EPA reaches deal with Duke on cleanup, but questions raised about costs, liability

Source: http://www.journalnow.com, May 22, 2014
Duke Energy and the U.S. Environmental Protection Agency signed a formal agreement Thursday requiring the power company to clean up the Dan River spill, put the waste in a lined landfill and reimburse the federal government for its supervision of the process.
The agreement means EPA “will work with Duke Energy to ensure that cleanup at the site, and affected areas, is comprehensive based on sound scientific and ecological principles, complies with federal and state environmental standards, and moves as quickly as possible,” EPA regional administrator Heather McTeer Toney said.
Environmentalists hailed the agreement for its requirement that ash recovered from the river be sent to a lined landfill.

“In other words, EPA is requiring that Duke dispose of this ash in the way that we have been urging Duke to dispose of all its coal ash in North Carolina for almost two years,” said Frank Holleman, senior attorney with the Southern Environmental Law Center in Chapel Hill.
He said the state Department of Environment and Natural Resources should take a cue and require the utility to similarly handle coal ash at its other 13 active and retired coal-fired plants with ash basins similar to the plant where the Dan spill occurred.
The state agency supervises most of Duke Energy’s ash-handling practices on behalf of the EPA. But federal officials took the lead in the Dan River spill because of its size and the fact it caused pollution in both North Carolina and Virginia.

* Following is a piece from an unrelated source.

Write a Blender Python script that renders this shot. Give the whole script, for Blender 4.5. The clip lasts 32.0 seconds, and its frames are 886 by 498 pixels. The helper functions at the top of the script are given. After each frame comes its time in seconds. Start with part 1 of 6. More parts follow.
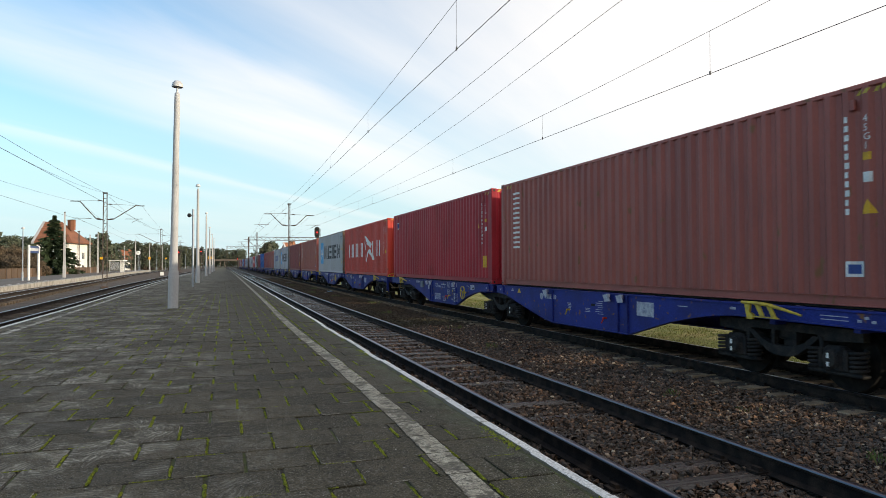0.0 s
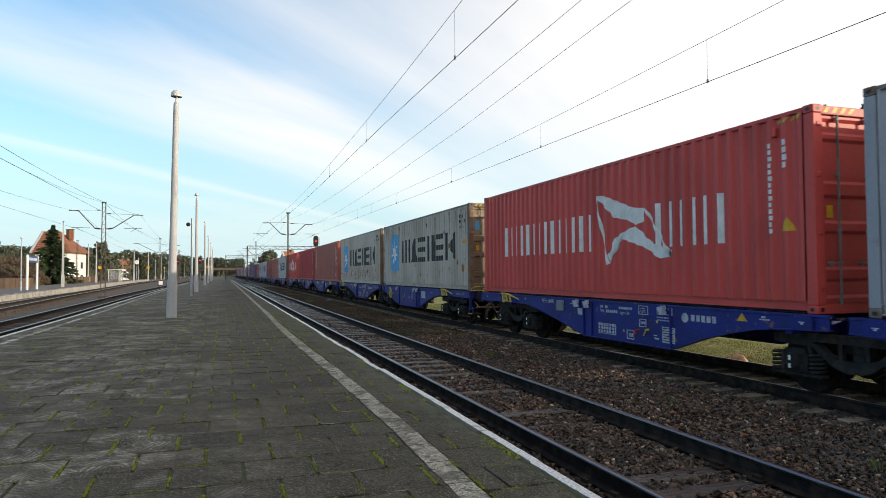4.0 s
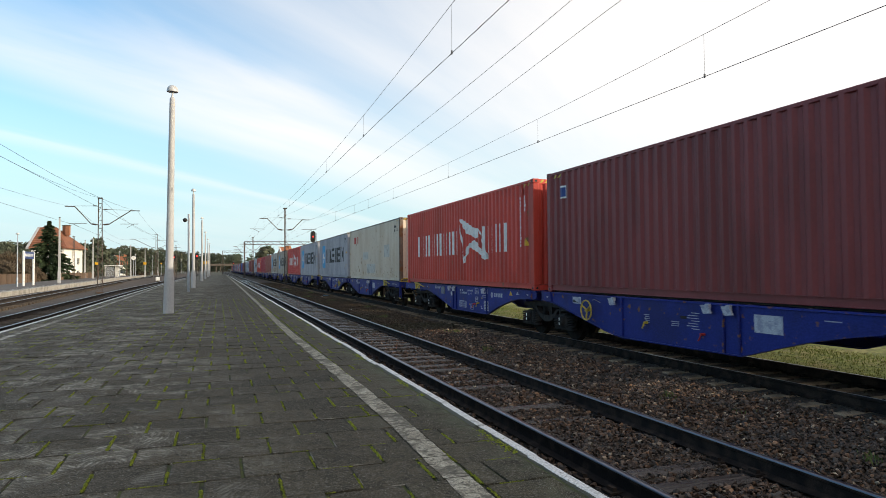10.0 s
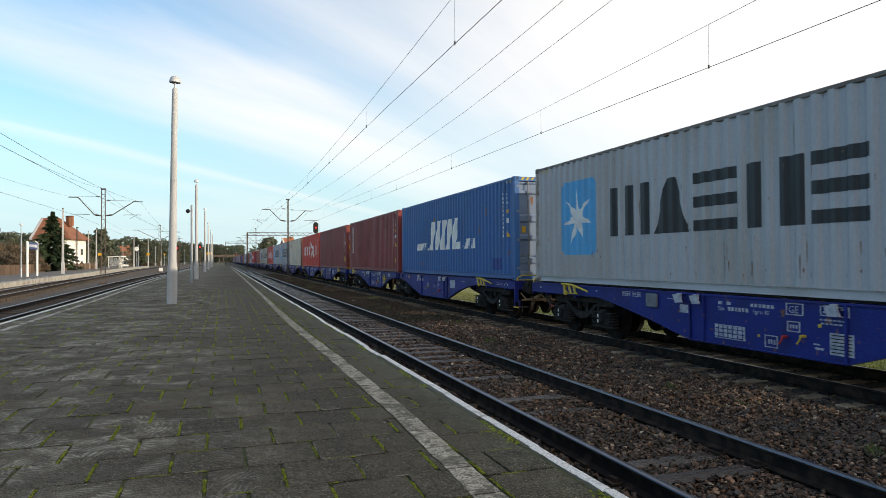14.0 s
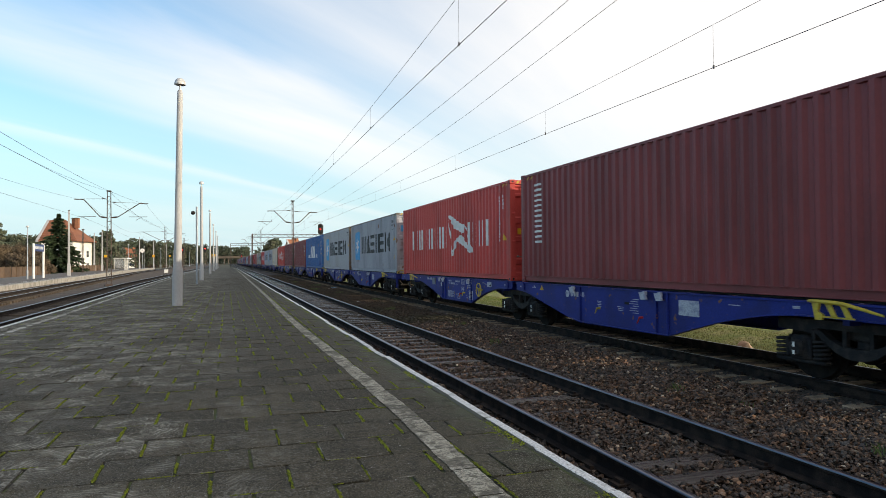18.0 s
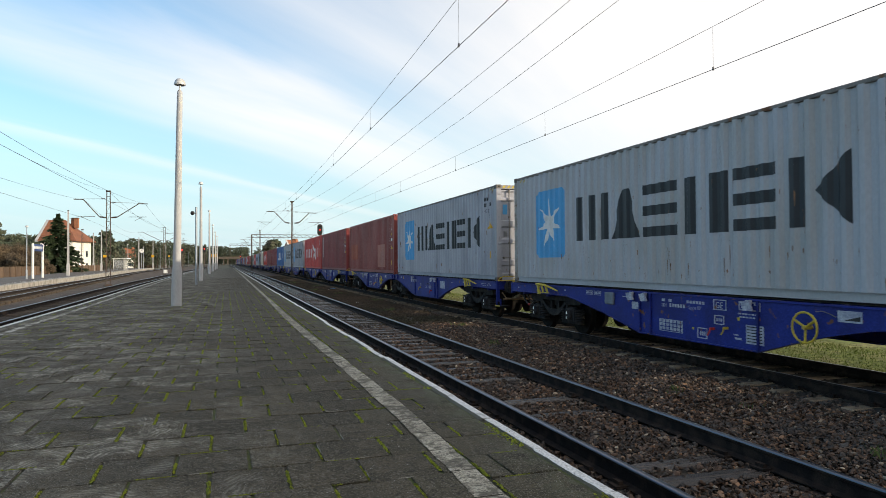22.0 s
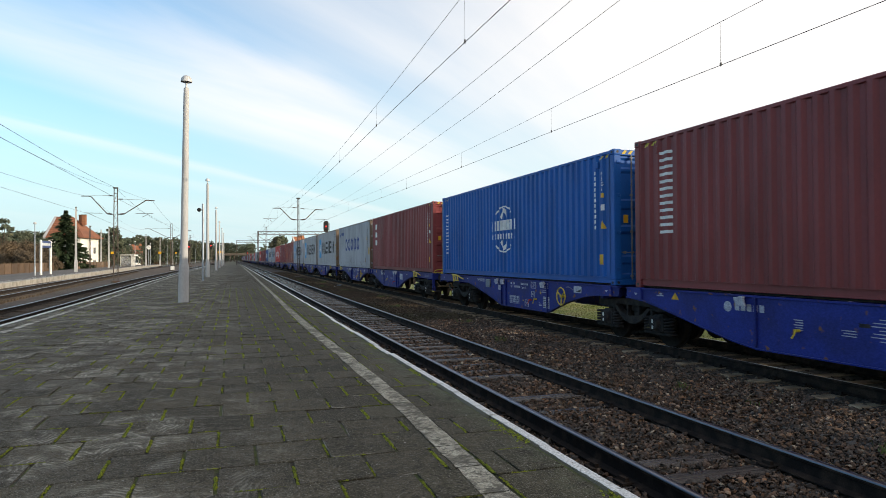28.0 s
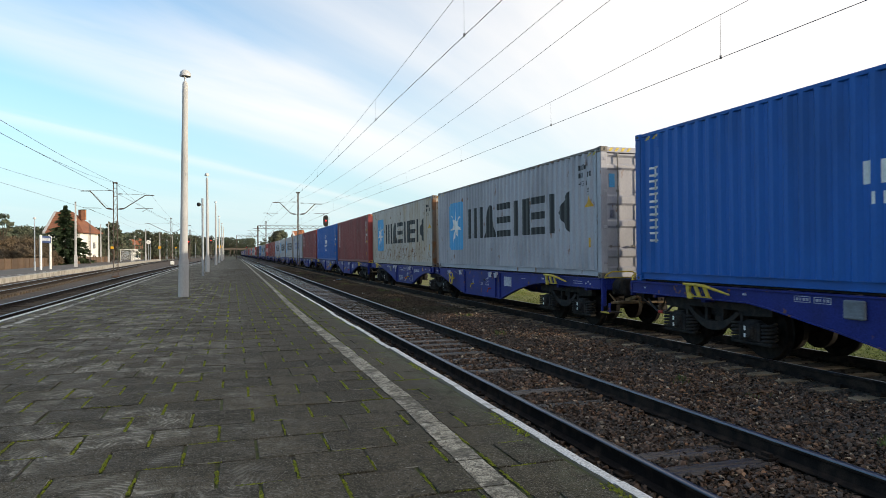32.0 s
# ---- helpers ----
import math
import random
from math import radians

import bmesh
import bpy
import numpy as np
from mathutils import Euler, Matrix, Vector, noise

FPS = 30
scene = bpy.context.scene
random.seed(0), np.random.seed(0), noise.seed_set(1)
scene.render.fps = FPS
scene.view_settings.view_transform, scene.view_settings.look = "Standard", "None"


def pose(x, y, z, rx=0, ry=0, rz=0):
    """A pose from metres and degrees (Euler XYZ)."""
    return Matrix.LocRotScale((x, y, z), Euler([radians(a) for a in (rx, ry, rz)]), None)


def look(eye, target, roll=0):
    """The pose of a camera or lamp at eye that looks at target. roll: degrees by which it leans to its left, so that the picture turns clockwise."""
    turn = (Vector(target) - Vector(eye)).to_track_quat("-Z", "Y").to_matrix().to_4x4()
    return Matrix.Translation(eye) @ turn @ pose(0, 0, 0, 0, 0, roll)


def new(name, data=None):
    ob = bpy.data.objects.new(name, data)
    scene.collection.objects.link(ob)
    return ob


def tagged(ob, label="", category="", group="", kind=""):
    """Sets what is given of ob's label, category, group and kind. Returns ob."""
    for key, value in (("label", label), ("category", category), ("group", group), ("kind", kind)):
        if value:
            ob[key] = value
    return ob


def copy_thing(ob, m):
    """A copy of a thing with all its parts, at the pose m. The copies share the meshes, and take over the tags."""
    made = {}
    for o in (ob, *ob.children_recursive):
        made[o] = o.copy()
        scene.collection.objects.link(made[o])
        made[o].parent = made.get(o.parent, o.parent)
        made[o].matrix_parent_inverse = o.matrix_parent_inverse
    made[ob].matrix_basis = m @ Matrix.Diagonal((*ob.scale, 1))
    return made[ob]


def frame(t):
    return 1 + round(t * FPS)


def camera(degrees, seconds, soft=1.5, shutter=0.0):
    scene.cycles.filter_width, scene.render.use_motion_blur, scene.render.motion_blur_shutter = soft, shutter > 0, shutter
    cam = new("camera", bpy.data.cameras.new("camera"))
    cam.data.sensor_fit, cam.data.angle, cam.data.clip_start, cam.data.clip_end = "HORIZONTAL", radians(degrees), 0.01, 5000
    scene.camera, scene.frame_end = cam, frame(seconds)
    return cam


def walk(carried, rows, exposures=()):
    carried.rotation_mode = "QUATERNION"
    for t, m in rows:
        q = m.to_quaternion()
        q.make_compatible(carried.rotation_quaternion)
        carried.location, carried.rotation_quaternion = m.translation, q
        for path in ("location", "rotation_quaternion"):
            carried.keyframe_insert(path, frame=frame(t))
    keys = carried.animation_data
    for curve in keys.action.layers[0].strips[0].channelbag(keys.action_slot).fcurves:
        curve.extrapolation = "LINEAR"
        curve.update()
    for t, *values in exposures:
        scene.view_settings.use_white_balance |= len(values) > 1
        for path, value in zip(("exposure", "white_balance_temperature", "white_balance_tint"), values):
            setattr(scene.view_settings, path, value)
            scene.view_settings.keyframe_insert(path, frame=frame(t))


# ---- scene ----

The spill happened Feb. 2 when a drainage pipe ruptured under an ash-storage pond at the retired Dan River Steam Station on the outskirts of Eden, releasing up to 39,000 tons of ash and 27 million gallons of waste water into the river.
Duke Energy began dredging operations last week at the largest coal ash deposit left by the spill, more than 20 miles downstream in Danville, Va. That recovered ash is going to a lined landfill near Roxboro, North Carolina.
The power company called the EPA agreement a “significant milestone in Duke Energy’s ongoing efforts to restore and monitor the Dan River and surrounding environment” in a public statement Thursday evening.
But Duke spokesman Dave Scanzoni said it was not a sweeping pledge to send all the Dan River plant’s coal ash to a landfill, only that released into the river in the spill.
“This agreement governs the removal of the ash from the Dan River,” Scanzoni said. “This specifically addresses the river itself.”
The company has pledged to move the ash that remains at the Eden site away from the river. But in addition to landfills, it is considering recycling what’s stored there in such ways as “structural fill” in construction projects, he said.
Holleman said it was important the agreement invoked the Superfund law that governs hazardous waste because that signals the serious threat coal ash poses to the environment.
But the agreement with the EPA also could help Duke by shielding it from spill-related lawsuits by “public interest citizen groups” trying to hold Duke accountable for poor environmental stewardship, said Peter Harrison, a lawyer with the environmental group Waterkeeper Alliance.
“But I don’t think it will afford Duke any protection from land owners suing for damage to their property,” Harrison said.
It certainly didn’t shield the utility from a lawsuit filed Wednesday in Delaware by two shareholders disturbed by the company’s coal ash predicament. Duke shareholder Edward Tansey and the Police Retirement System of St. Louis contend in the suit that several top company executives and its board of directors negligently allowed coal ash problems at Dan River and the other North Carolina plants to balloon into billions of dollars in potential liability, the Charlotte Observer reported Thursday.
Meanwhile, Duke said in an unrelated, financial report filed Thursday with the federal Securities and Exchange Commission that it could not estimate how much it will ultimately cost to comply with the new EPA agreement in cleaning up the Dan River, nor what it’s likely to owe EPA for supervising the river cleansing effort.
“However, EPA’s requested reimbursement costs to date have been less than $1 million,” Duke vice president Julie S. Janson said in the SEC filing.
About a month ago, the utility said it already had spent about $15 million on the Dan River cleanup, but the utility has not updated that figure since.